Start of DATA PROVIDED
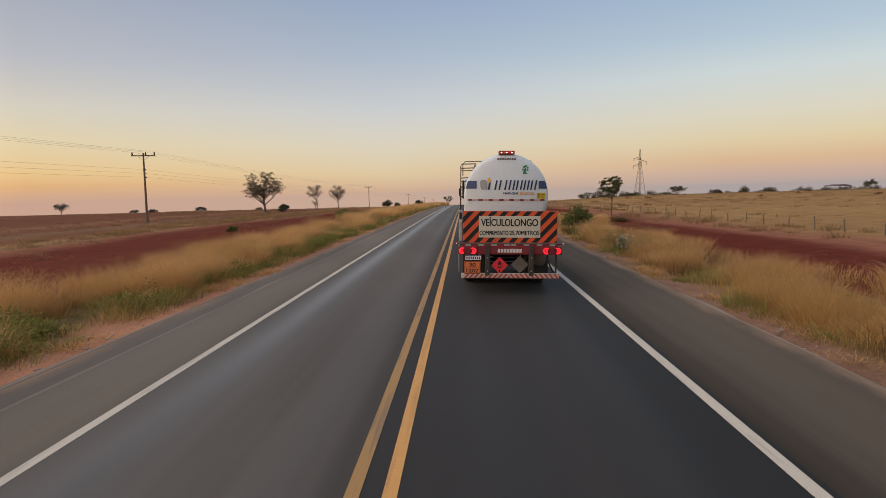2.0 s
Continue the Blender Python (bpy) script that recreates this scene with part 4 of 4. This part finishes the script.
# ---- grass ----
def grass(name, n, xr, yr, hr, width, material, label, seed, lean=0.35, clumpy=0.6, ypow=1.0, droop=0.35, bunch=34):
    """Blades in tufts over a stretch of land; each a narrow bent strip."""
    r = np.random.default_rng(seed)
    tufts = max(8, int(n / bunch))
    tx = xr[0] + (xr[1] - xr[0]) * r.random(tufts)
    ty = yr[0] + (yr[1] - yr[0]) * r.random(tufts) ** ypow
    tone = np.array([noise.noise((x * 0.55, y * 0.3, seed)) + 0.5 * noise.noise((x * 1.3, y * 0.9, seed + 9.0)) for x, y in zip(tx, ty)])
    keep = tone > (clumpy - 1.0) * 0.35 + (r.random(tufts) - 0.5) * 0.6
    tx, ty, tone = tx[keep], ty[keep], tone[keep]
    th = np.clip(0.64 + 1.9 * tone + 0.15 * r.normal(size=len(tx)), 0.16, 1.45)
    tz = np.array([land_z(x, y) for x, y in zip(tx, ty)])
    idx = r.integers(0, len(tx), n)
    spread_ = (0.13 + 0.1 * th[idx]) * (1 + 0.006 * np.maximum(ty[idx], 0))
    ox, oy = r.normal(size=n) * spread_, r.normal(size=n) * spread_
    px = np.clip(tx[idx] + ox, xr[0] - 0.3, xr[1] + 0.3)
    py = ty[idx] + oy
    h = (hr[0] + (hr[1] - hr[0]) * r.random(n)) * th[idx]
    a = np.arctan2(oy, ox) + r.normal(size=n) * 0.9
    ln = lean * (0.15 + 1.1 * r.random(n)) * h
    dx, dy = np.cos(a) * ln, np.sin(a) * ln
    b_ = r.random(n) * np.pi
    w = width * (0.6 + 0.8 * r.random(n)) * (1 + np.maximum(ty[idx], 0) / 40)
    wx, wy = np.cos(b_) * w / 2, np.sin(b_) * w / 2
    rows = []
    for f, k in ((0.0, 0.8), (0.4, 1.0), (0.78, 0.75)):
        for s in (-1, 1):
            rows.append(np.stack([px + dx * f * f + s * wx * k, py + dy * f * f + s * wy * k, tz[idx] - 0.03 + h * f], 1))
    rows.append(np.stack([px + dx * (1 + droop), py + dy * (1 + droop), tz[idx] - 0.03 + h * (1 - 0.25 * droop)], 1))
    vs = np.stack(rows, 1).reshape(-1, 3)
    base = np.arange(n)[:, None] * 7
    q = np.concatenate([base + [0, 1, 3, 2], base + [2, 3, 5, 4]], 0)
    t = base + [4, 5, 6]
    me = bpy.data.meshes.new(name)
    me.vertices.add(len(vs))
    me.vertices.foreach_set("co", vs.ravel())
    loops = np.concatenate([q.ravel(), t.ravel()])
    starts = np.concatenate([np.arange(len(q)) * 4, len(q) * 4 + np.arange(len(t)) * 3])
    me.loops.add(len(loops))
    me.loops.foreach_set("vertex_index", loops.astype(np.int32))
    me.polygons.add(len(starts))
    me.polygons.foreach_set("loop_start", starts.astype(np.int32))
    me.update(calc_edges=True)
    level = np.array([0, 0, 0.4, 0.4, 0.78, 0.78, 1.0])[loops % 7]
    uv = np.stack([np.full(len(loops), 0.5), level], 1)
    me.uv_layers.new(name="UVMap").data.foreach_set("uv", uv.ravel())
    me.materials.append(material)
    me.validate()
    return tagged(new(name, me), label, "grass", kind="stuff")


DRY = "tall straw-coloured dry grass along the road verge"
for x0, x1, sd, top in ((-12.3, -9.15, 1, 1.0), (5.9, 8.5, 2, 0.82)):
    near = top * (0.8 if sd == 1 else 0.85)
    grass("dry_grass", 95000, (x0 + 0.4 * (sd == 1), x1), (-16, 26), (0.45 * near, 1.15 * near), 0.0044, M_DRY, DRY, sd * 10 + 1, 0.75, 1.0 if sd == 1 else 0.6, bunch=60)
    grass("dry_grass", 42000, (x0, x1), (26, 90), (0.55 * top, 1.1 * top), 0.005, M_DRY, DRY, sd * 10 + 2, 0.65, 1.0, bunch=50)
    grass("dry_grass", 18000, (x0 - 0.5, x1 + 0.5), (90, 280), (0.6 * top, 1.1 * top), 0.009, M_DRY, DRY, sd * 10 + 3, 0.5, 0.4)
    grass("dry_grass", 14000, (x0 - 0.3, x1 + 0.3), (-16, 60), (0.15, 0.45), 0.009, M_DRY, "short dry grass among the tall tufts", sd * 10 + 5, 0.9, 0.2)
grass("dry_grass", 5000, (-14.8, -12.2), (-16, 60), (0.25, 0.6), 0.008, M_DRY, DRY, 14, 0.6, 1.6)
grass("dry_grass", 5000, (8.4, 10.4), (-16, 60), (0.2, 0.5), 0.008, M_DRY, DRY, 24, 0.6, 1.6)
# dark stems added to stand in for shadowed masses low in the verge grass
STEMS = "dark brown stems added as painted shade inside the dry grass"
grass("dark_stems", 20000, (-11.6, -9.4), (-16, 80), (0.22, 0.75), 0.007, M_BROWN, STEMS, 51, 0.8, 1.2, bunch=80)
grass("dark_stems", 20000, (5.9, 8.2), (-16, 80), (0.2, 0.65), 0.007, M_BROWN, STEMS, 52, 0.8, 1.1, bunch=80)
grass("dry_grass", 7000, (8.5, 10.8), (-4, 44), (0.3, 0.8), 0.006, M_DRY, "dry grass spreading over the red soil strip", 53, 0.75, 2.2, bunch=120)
grass("dark_stems", 3000, (10.5, 15.5), (40, 95), (0.15, 0.45), 0.008, M_BROWN, "brown brush on the red soil strip", 54, 0.8, 1.9, bunch=150)


def plumes(n, xr, yr, hr, seed):
    """Feathery seed heads in loose tufts over the tall grass."""
    r = np.random.default_rng(seed)
    cs, rad = [], []
    for _ in range(n):
        x, y = xr[0] + (xr[1] - xr[0]) * r.random(), yr[0] + (yr[1] - yr[0]) * r.random()
        tone = noise.noise((x * 0.55, y * 0.3, seed)) + 0.5 * noise.noise((x * 1.3, y * 0.9, seed + 9.0))
        if tone < -0.05:
            continue
        h = (hr[0] + (hr[1] - hr[0]) * r.random()) * min(1.35, 0.64 + 1.9 * tone)
        cs.append((x, y, land_z(x, y) + h))
        rad.append(0.12 + 0.14 * r.random())
    return leaf_quads(cs, rad, 58, 0.016, seed, 1.3)


for xr, hr, sd in (((-12.0, -9.4), (0.4, 0.85), 11), ((6.0, 8.5), (0.35, 0.72), 21)):
    ob = part("seed_heads", plumes(2600, xr, (-15, 45), hr, sd), M_PLUME)
    uv_of(ob.data)
    tagged(ob, "feathery golden seed heads over the tall dry grass", "grass", kind="stuff")
GREEN = "low green weeds at the foot of the dry grass"
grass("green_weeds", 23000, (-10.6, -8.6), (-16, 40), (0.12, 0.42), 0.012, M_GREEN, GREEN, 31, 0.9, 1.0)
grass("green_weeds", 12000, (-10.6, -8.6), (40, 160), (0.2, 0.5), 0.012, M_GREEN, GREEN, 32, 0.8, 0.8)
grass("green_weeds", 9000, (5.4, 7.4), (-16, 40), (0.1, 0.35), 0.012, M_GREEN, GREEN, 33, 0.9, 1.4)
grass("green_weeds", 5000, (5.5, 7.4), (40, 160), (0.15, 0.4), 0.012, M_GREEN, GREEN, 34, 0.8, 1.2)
grass("dry_litter", 15000, (4.8, 6.3), (-16, 60), (0.04, 0.14), 0.012, M_DRY, "thin dry grass litter on the dirt verge", 35, 1.4, 1.0)
grass("dry_litter", 7000, (-9.15, -7.95), (-16, 60), (0.04, 0.14), 0.012, M_DRY, "thin dry grass litter on the dirt verge", 36, 1.4, 1.2)
grass("field_grass", 24000, (-34.5, -29.5), (-10, 150), (0.18, 0.5), 0.011, M_FIELD, "straw-coloured grass strip between red fields", 41, 0.7, 0.2)
grass("field_grass", 4000, (-75, -39), (0, 220), (0.1, 0.4), 0.012, M_FIELD, "sparse dry tufts on brown field", 42, 0.6, 1.5)
grass("pasture_grass", 50000, (19.5, 75), (-5, 230), (0.08, 0.3), 0.011, M_STUBBLE, "short golden dry pasture grass", 43, 0.7, 0.5)
grass("pasture_grass", 7000, (17.0, 21), (-5, 120), (0.1, 0.4), 0.012, M_FIELD, "dry tufts at the foot of the fence", 44, 0.6, 0.9)


def leafy_weeds(n, xr, yr, seed, need):
    """Broad-leaved green weeds in patches."""
    r = np.random.default_rng(seed)
    cs, rad = [], []
    for _ in range(n):
        x, y = xr[0] + (xr[1] - xr[0]) * r.random(), yr[0] + (yr[1] - yr[0]) * r.random()
        if noise.noise((x * 0.2, y * 0.11, seed)) + 0.4 * noise.noise((x * 0.7, y * 0.5, seed)) < need:
            continue
        w = 0.14 + 0.2 * r.random()
        for _ in range(3):
            cs.append((x + r.normal() * w * 0.6, y + r.normal() * w * 0.8, land_z(x, y) + w * (0.4 + 0.9 * r.random())))
            rad.append(w)
    return leaf_quads(cs, rad, 46, 0.04, seed, 0.8)


for xr, yr, sd, need in (((-10.7, -8.75), (-14, 70), 91, -0.02), ((5.9, 7.9), (-14, 70), 92, 0.22)):
    ob = part("leafy_weeds", leafy_weeds(1500, xr, yr, sd, need), M_WEED)
    uv_of(ob.data)
    tagged(ob, "leafy green weeds in patches along the verge", "weeds", kind="stuff")


def scrub(n, xr, yr, seed):
    """Low withered clumps scattered over the far field."""
    r = np.random.default_rng(seed)
    xs, ys = xr[0] + (xr[1] - xr[0]) * r.random(n), yr[0] + (yr[1] - yr[0]) * r.random(n) ** 0.8
    cs, rad = [], []
    for x, y in zip(xs, ys):
        if noise.noise((x * 0.05, y * 0.02, seed)) + 0.35 * (r.random() - 0.5) < 0.0:
            continue
        w = 0.3 + 0.5 * r.random()
        for _ in range(3):
            cs.append((x + r.normal() * w, y + r.normal() * w, land_z(x, y) + 0.12))
            rad.append(w)
    return leaf_quads(cs, rad, 26, 0.06, seed, 0.3)


for label, xr, yr, sd, material in (("withered brown scrub on the far field", (-140, -38), (5, 260), 71, M_SCRUB), ("withered brown scrub on red soil edge", (-38, -27), (0, 160), 72, M_SCRUB), ("brown weeds in the pasture", (26, 140), (30, 240), 73, M_SCRUB), ("withered clumps on ploughed red soil", (-26, -13), (-8, 120), 74, M_SCRUB), ("withered clumps on ploughed red soil", (9.5, 16.5), (-6, 120), 75, M_SCRUB)):
    ob = part("dry_scrub", scrub(1500 if sd == 71 else 120 if sd > 73 else 380, xr, yr, sd), material)
    uv_of(ob.data)
    tagged(ob, label, "scrub", kind="stuff")


# ---- loose stones along the asphalt edges ----
def stones(n, xr, yr, seed):
    r = random.Random(seed)
    geos = []
    for _ in range(n):
        x, y = r.uniform(*xr), r.uniform(*yr)
        s = r.uniform(0.008, 0.028) * (1.5 if r.random() < 0.04 else 1)
        z = land_z(x, y)
        vs = [(x + s * r.uniform(0.7, 1.3) * a, y + s * r.uniform(0.7, 1.4) * b_, z + s * c * r.uniform(0.4, 0.8)) for a, b_, c in ((1, 0, 0), (0, 1, 0), (-1, 0, 0), (0, -1, 0), (0, 0, 1), (0, 0, -1))]
        geos.append((vs, [(0, 1, 4), (1, 2, 4), (2, 3, 4), (3, 0, 4), (1, 0, 5), (2, 1, 5), (3, 2, 5), (0, 3, 5)]))
    return join(*geos)


def flakes(n, xr, yr, seed):
    """Broken flat bits of asphalt along the edge."""
    r = random.Random(seed)
    geos = []
    for _ in range(n):
        x, y, s = r.uniform(*xr), r.uniform(*yr), r.uniform(0.02, 0.055)
        z = max(land_z(x, y), road_z(x, y) - 0.06 if x < EDGE_R else -9) + 0.005
        k = 6
        rim = [(x + s * r.uniform(0.6, 1.2) * math.cos(2 * math.pi * i / k), y + 1.6 * s * r.uniform(0.6, 1.2) * math.sin(2 * math.pi * i / k)) for i in range(k)]
        vs = [(a, b_, z) for a, b_ in rim] + [(a, b_, z + 0.012) for a, b_ in rim]
        geos.append((vs, [tuple(range(k, 2 * k))] + [(i, (i + 1) % k, (i + 1) % k + k, i + k) for i in range(k)]))
    return join(*geos)


for xr, sd in (((4.62, 5.3), 5), ((-8.2, -7.83), 6)):
    tagged(part("asphalt_crumbs", flakes(160, xr, (-12, 60), sd), M_EDGE), "pale broken asphalt bits at the road edge", "rubble", kind="stuff")
for xr, sd in (((-8.55, -7.8), 1), ((4.6, 5.8), 2)):
    tagged(part("gravel", stones(420, xr, (-14, 60), sd), M_STONE), "pale loose gravel along the asphalt edge", "gravel", kind="stuff")


def clods(n, xr, yr, seed):
    """Lumps of dry red soil, in drifts along the ploughed strip."""
    r = random.Random(seed)
    geos = []
    for _ in range(n):
        x, y = r.uniform(*xr), yr[0] + (yr[1] - yr[0]) * r.random() ** 1.5
        if noise.noise((x * 0.6, y * 0.08, seed)) < r.uniform(-0.3, 0.35):
            continue
        q = r.uniform(0.018, 0.042) * (1.7 if r.random() < 0.06 else 1)
        z = land_z(x, y)
        a0 = r.uniform(0, 6.28)
        ring = [(x + q * r.uniform(0.7, 1.3) * math.cos(a0 + k * 1.2566), y + q * r.uniform(0.7, 1.5) * math.sin(a0 + k * 1.2566), z + q * r.uniform(0.0, 0.3)) for k in range(5)]
        vs = ring + [(x, y, z + q * r.uniform(0.5, 0.9)), (x, y, z - q * 0.4)]
        geos.append((vs, [(k, (k + 1) % 5, 5) for k in range(5)] + [((k + 1) % 5, k, 6) for k in range(5)]))
    return join(*geos)


for xr, sd in (((-26.0, -12.6), 7), ((9.0, 16.0), 8)):
    tagged(part("soil_clods", clods(5000, xr, (-9, 80), sd), M_CLOD), "lumps of dry red soil on the ploughed strip", "soil clods", kind="stuff")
End of DATA PROVIDED
[WORK TO DO]:
Work through the data and report how many of its lines hold the word "part", giving only the figure.

[FULL SOLUTION]:
7